Press "Enter" to skip to content

Favorites

Review by Martha Quillen

Books – January 2007 – Colorado Central Magazine

IN THE CATEGORY OF From, For, and About Central Colorado, I highly recommend four memoirs: One Man’s West by David Lavender; Tomboy Bride by Harriet Fish Backus; and two books by Anne Ellis, Life of an Ordinary Woman and Plain Anne Ellis: More about the Life of an Ordinary Woman. They’re all fun, informative, readable and give the reader a vivid portrait of what life used to be like here.

Ellis lived and traveled in Central Colorado in the late 19th and early 20th century, and her life was far from comfortable. She gives a memorable picture of growing up poor, marrying a miner, and surviving as a widow.

HARRIET BACKUS begins her tale as the bride of an engineer, who was employed at the Tomboy Mine near Telluride. Their youthful days living in a mining shack high in the San Juans were a joyous time, full of fun and adventure, but eventually the couple gains children, possessions, position, and responsibility. Her husband becomes a key figure at the Climax Mine outside of Leadville, and life gets harder. There are the children, the illnesses, the job situation, and the labor struggles to worry about. There are also the threats, the fear….

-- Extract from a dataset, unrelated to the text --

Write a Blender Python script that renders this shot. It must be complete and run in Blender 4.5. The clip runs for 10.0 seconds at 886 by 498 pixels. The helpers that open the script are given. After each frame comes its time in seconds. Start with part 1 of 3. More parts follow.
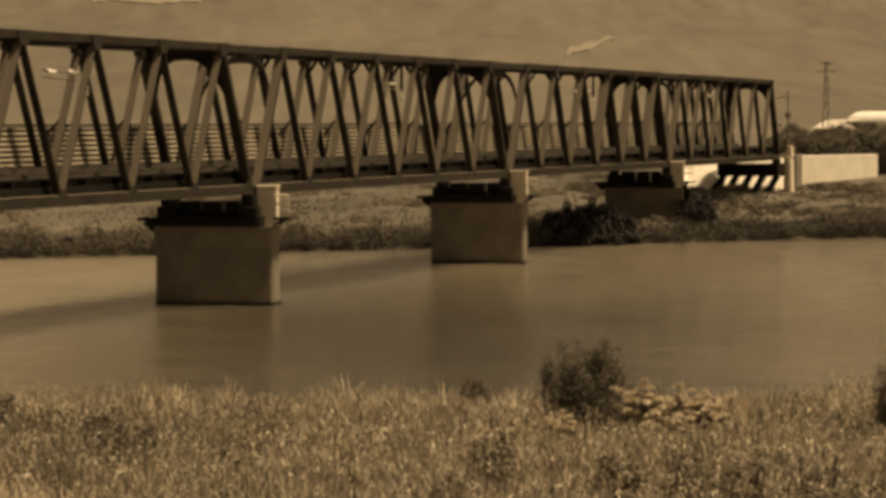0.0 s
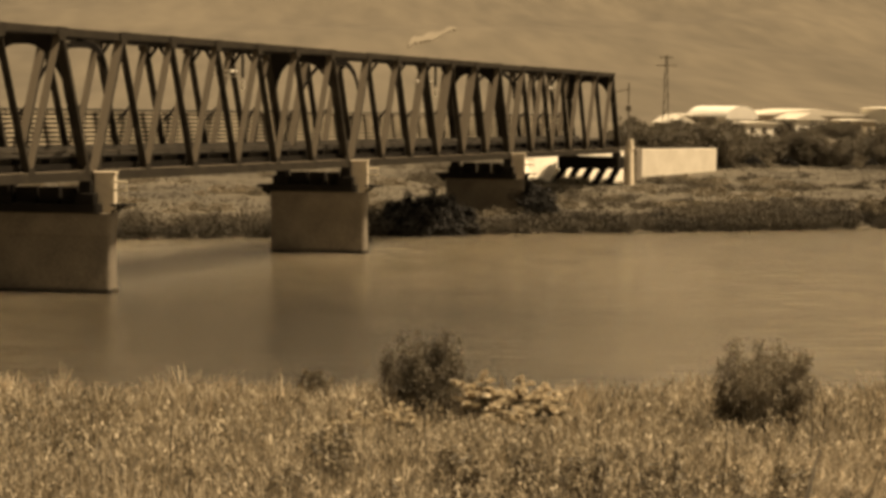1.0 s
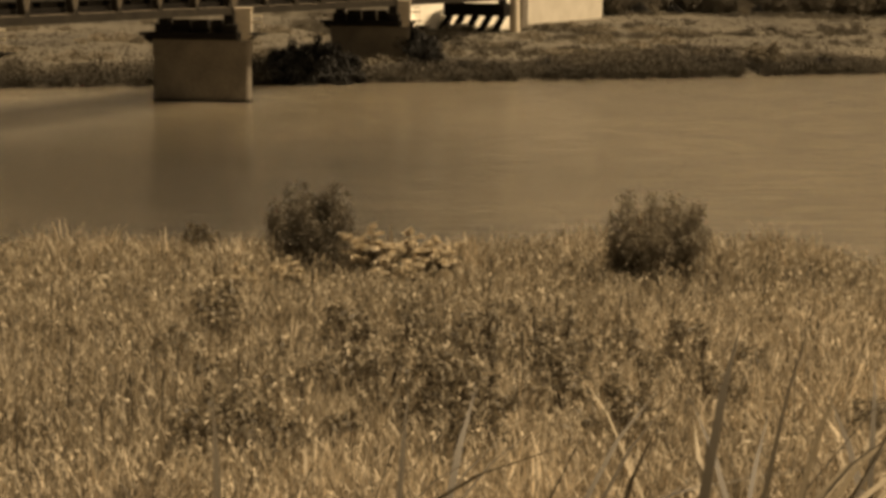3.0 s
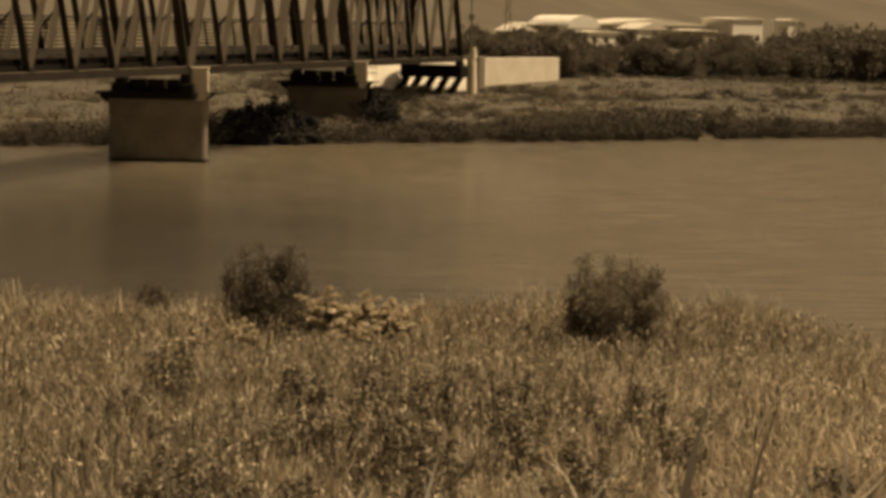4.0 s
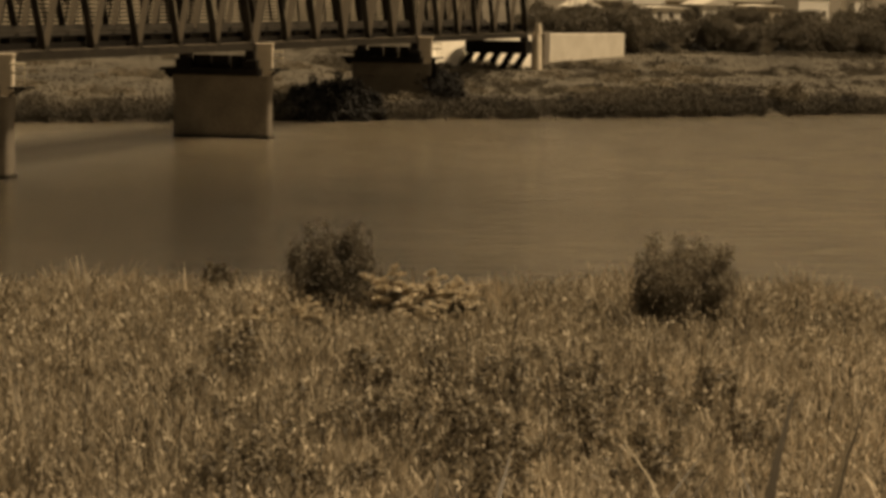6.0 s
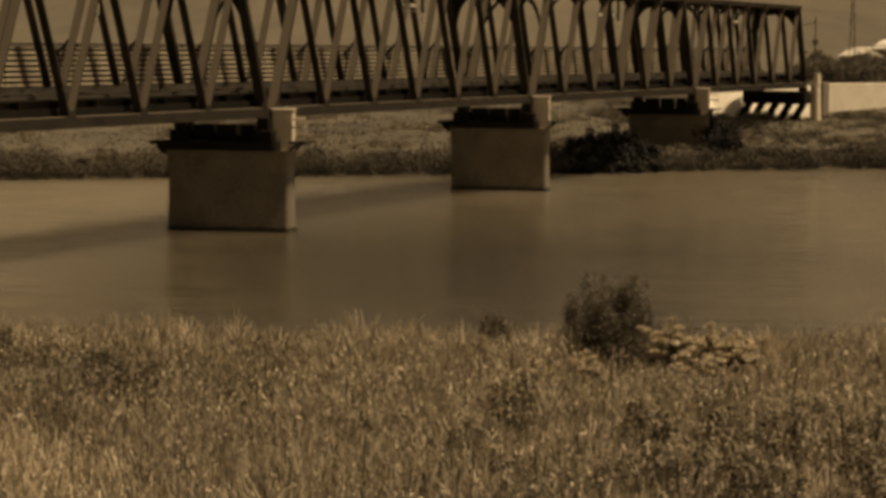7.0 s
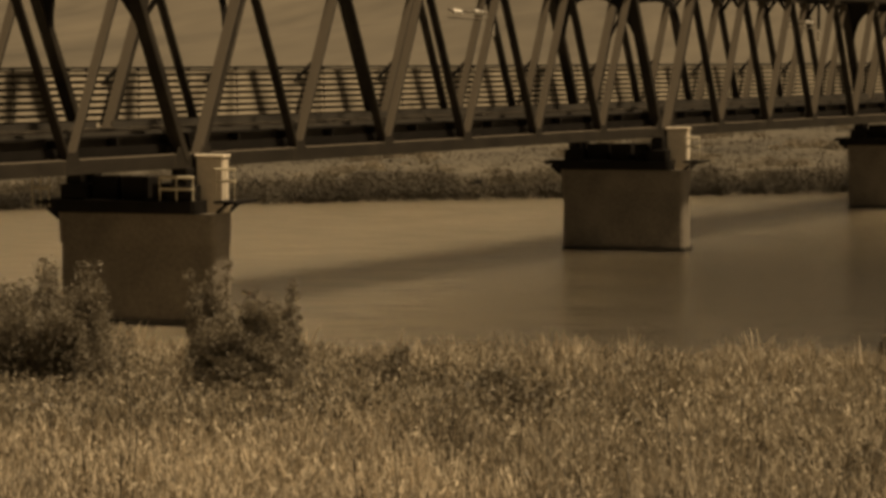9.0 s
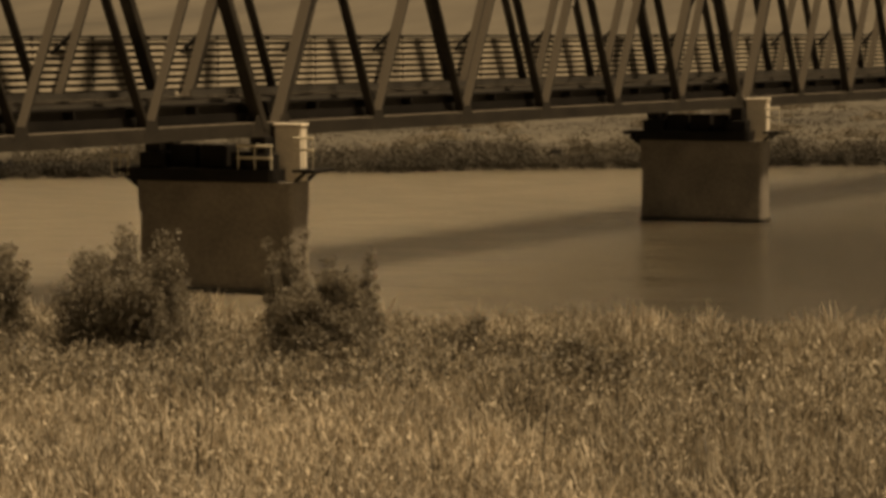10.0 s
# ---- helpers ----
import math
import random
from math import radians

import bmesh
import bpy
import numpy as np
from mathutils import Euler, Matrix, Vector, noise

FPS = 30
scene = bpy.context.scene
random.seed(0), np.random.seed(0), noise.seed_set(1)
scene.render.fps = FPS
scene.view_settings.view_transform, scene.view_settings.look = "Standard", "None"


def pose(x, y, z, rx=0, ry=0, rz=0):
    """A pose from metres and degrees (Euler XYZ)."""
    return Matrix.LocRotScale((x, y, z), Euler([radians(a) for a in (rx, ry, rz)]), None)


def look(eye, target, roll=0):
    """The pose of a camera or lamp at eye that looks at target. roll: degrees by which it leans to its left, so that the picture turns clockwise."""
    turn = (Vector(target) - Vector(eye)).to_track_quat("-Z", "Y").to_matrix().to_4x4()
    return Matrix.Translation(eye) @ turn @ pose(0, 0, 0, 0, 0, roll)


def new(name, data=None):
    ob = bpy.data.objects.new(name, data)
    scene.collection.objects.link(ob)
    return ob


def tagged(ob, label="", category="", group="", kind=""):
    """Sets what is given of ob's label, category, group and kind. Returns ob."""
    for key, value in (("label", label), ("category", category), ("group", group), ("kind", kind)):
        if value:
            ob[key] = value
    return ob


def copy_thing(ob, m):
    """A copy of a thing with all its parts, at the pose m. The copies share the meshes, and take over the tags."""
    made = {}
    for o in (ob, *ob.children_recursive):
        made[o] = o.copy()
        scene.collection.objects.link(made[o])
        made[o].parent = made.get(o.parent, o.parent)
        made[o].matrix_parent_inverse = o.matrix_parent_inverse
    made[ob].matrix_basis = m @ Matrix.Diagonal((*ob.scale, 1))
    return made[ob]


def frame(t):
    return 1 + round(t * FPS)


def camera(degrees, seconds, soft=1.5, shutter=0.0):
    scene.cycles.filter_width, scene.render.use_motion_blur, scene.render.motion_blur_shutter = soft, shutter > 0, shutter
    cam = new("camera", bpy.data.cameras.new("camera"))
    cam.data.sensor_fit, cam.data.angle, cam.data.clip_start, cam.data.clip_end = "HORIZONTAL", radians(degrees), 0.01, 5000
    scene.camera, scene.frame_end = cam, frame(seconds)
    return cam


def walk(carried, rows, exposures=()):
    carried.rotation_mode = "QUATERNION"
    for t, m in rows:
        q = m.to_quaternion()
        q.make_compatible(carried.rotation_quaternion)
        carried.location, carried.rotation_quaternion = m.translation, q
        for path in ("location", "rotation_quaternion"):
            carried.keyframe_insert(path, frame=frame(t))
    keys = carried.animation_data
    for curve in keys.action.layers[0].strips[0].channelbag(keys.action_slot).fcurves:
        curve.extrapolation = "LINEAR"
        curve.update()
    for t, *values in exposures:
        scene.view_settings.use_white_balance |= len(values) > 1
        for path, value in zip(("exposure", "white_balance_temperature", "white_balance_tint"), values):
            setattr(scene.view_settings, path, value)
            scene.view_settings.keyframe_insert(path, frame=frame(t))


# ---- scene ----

David Lavender’s tale is much like Backus’s. Life starts out fun, but marriage, children, and responsibility eventually make living in isolated mining camps difficult. Lavender hails from further afar, so his book is about Ouray and western Colorado, but he’s the best writer of this lot, elegant and thoughtful, and his tale lies closest to ours in time. Lavender’s story starts with his youth in the 1930s, and moves beyond, illuminating Colorado’s rapid and bittersweet transition from old west to new….

All of these books are Colorado classics, and have become an elemental part of the lore and tradition of our region.

And this year I plan to peruse a new volume of western lore that’s gotten laudatory reviews from both Hal Walter and Ed. Although I can’t say much about this book, since I haven’t read it yet, Blood and Thunder by Hampton Sides is about Kit Carson, who definitely looms large in the history of southern Colorado and New Mexico. If you want to learn more about settlement and Indian relations in early Colorado, reading about Kit is a good start. And everybody I know who’s read this book, has been enthusiastic, so as soon as I have time….

But sometimes I enjoy getting away from Central Colorado (although, perhaps, only in my mind since I don’t have time for car trips, money for vacations, or the patience for airports).

My favorite armchair excursions in recent years have taken me to Detroit, the home of my parents, grandparents, and great-grandparents, and New Orleans, a place I’ve never been.

Middlesex, by Jeffrey Eugenides, is a rollicking novel about a Greek family that immigrates to Detroit. Eugenides somehow manages to catch all of the bizarreness of the place: its unique ethnicity; car consciousness; race problems; and factory ethos; and he also does justice to the city’s neighborhoods, people — and life in the 1950s and ’60s.

It’s a warm, humorous, epic of a book, with serious overtones. Unbeknownst to the Stephanides, they’ve brought something with them from the old country: a rare, chromosomal problem that will mean their bright, beautiful grandchild will never be normal — sexually. It’s a big blow to this middle American clan and one made even more difficult by timing, since they discover this bewildering and awkward deviancy just as America emerges from a prim and wholesome era.

The Stephanides are a close-knit bunch who don’t always say the right thing, do the right thing, or choose the right course, but you can’t help but love this family because they clearly love one another. And the author obviously relishes each and every eccentric character he writes into this Pulitzer Prize winning book.

THE LOST GERMAN SLAVE GIRL: The Extraordinary Story of Slave Sally Muller and Her Fight for Freedom by John Bailey is a different sort of book altogether. A compelling non-fiction narrative, it’s part history, part true crime, part Louisiana lore and all about one of the weirdest court cases in American history.

And in conclusion, I recommend a book the New York Times Book Review refused to review, because they felt it was schmaltzy, predictable, and full of ordinary writing. And they were right; there’s nothing complex, pretentious, or overwritten about Marley and Me by John Grogan. It’s just a warm, funny tale about a family and their dog that’s guaranteed to make you laugh and cry aloud and that will leave you musing fondly about your own beloved pets.